• Data to use:
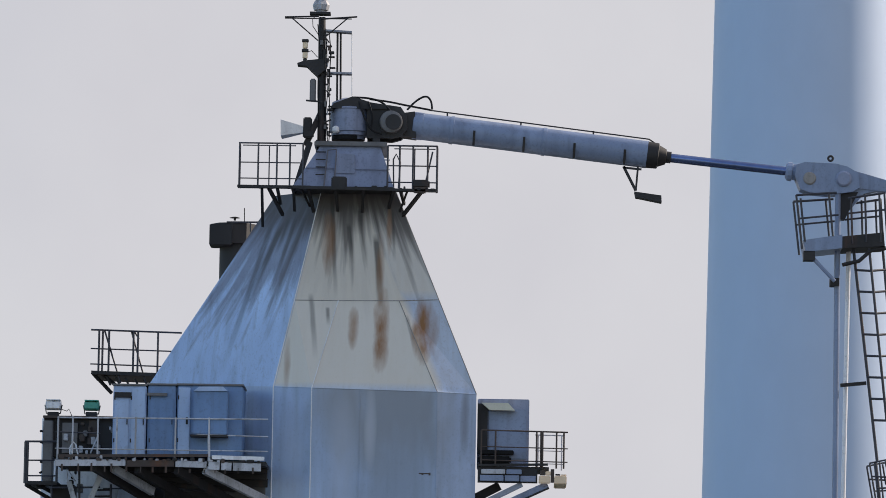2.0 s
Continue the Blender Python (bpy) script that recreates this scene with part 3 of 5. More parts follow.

---

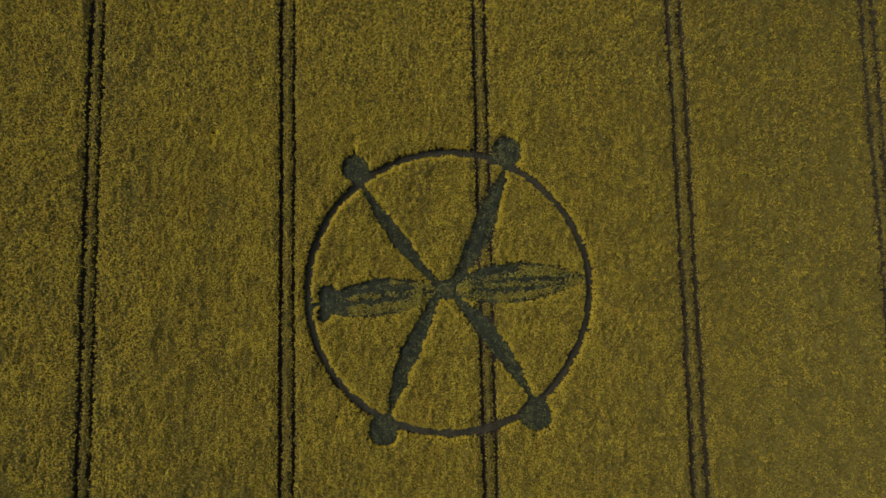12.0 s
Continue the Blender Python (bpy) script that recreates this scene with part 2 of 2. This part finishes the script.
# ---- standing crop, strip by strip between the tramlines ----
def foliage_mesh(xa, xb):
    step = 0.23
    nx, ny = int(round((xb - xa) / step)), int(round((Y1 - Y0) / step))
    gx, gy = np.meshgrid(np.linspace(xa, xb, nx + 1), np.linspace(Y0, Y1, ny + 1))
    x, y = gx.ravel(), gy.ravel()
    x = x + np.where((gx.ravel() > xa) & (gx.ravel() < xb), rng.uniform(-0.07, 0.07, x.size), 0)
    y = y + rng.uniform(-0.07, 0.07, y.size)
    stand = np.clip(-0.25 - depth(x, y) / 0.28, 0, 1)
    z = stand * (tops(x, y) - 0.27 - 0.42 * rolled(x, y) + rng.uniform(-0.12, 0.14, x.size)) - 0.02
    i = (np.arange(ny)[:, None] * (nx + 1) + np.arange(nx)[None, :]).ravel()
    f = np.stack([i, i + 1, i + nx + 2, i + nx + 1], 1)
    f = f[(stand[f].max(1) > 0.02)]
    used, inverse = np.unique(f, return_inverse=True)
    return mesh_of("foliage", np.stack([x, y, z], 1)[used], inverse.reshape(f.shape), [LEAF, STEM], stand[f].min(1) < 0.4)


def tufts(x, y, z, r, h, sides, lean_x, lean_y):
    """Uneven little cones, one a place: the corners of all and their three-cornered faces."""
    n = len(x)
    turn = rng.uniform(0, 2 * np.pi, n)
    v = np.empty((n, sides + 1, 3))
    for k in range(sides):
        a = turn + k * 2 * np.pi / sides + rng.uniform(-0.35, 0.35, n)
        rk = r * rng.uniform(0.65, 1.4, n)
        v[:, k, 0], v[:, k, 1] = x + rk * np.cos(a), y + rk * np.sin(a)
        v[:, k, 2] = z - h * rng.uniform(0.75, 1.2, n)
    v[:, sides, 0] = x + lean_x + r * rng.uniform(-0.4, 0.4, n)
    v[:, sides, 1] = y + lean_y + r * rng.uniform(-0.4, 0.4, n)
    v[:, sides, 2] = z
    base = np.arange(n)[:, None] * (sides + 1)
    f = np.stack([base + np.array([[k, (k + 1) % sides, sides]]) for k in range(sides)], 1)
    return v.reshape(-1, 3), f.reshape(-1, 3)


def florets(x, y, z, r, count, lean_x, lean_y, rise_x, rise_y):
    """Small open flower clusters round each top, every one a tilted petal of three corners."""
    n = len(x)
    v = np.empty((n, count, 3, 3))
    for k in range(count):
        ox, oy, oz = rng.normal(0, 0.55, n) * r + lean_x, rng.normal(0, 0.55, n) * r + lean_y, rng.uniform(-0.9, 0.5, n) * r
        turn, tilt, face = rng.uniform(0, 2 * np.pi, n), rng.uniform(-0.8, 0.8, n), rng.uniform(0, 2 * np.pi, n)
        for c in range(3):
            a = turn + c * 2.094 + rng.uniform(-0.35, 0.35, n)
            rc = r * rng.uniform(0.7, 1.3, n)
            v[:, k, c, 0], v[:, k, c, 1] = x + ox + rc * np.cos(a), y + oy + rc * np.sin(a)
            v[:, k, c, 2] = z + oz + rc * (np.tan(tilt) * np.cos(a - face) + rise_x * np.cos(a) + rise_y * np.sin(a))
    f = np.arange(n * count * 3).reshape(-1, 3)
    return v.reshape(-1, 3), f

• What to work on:
Using the entries shown above, reproduce verbatim the lines from the line bearing "finishes the script." to the line bearing "stand[f].min(1) < 0.4)", inclusive.

• Reply:
Continue the Blender Python (bpy) script that recreates this scene with part 2 of 2. This part finishes the script.
# ---- standing crop, strip by strip between the tramlines ----
def foliage_mesh(xa, xb):
    step = 0.23
    nx, ny = int(round((xb - xa) / step)), int(round((Y1 - Y0) / step))
    gx, gy = np.meshgrid(np.linspace(xa, xb, nx + 1), np.linspace(Y0, Y1, ny + 1))
    x, y = gx.ravel(), gy.ravel()
    x = x + np.where((gx.ravel() > xa) & (gx.ravel() < xb), rng.uniform(-0.07, 0.07, x.size), 0)
    y = y + rng.uniform(-0.07, 0.07, y.size)
    stand = np.clip(-0.25 - depth(x, y) / 0.28, 0, 1)
    z = stand * (tops(x, y) - 0.27 - 0.42 * rolled(x, y) + rng.uniform(-0.12, 0.14, x.size)) - 0.02
    i = (np.arange(ny)[:, None] * (nx + 1) + np.arange(nx)[None, :]).ravel()
    f = np.stack([i, i + 1, i + nx + 2, i + nx + 1], 1)
    f = f[(stand[f].max(1) > 0.02)]
    used, inverse = np.unique(f, return_inverse=True)
    return mesh_of("foliage", np.stack([x, y, z], 1)[used], inverse.reshape(f.shape), [LEAF, STEM], stand[f].min(1) < 0.4)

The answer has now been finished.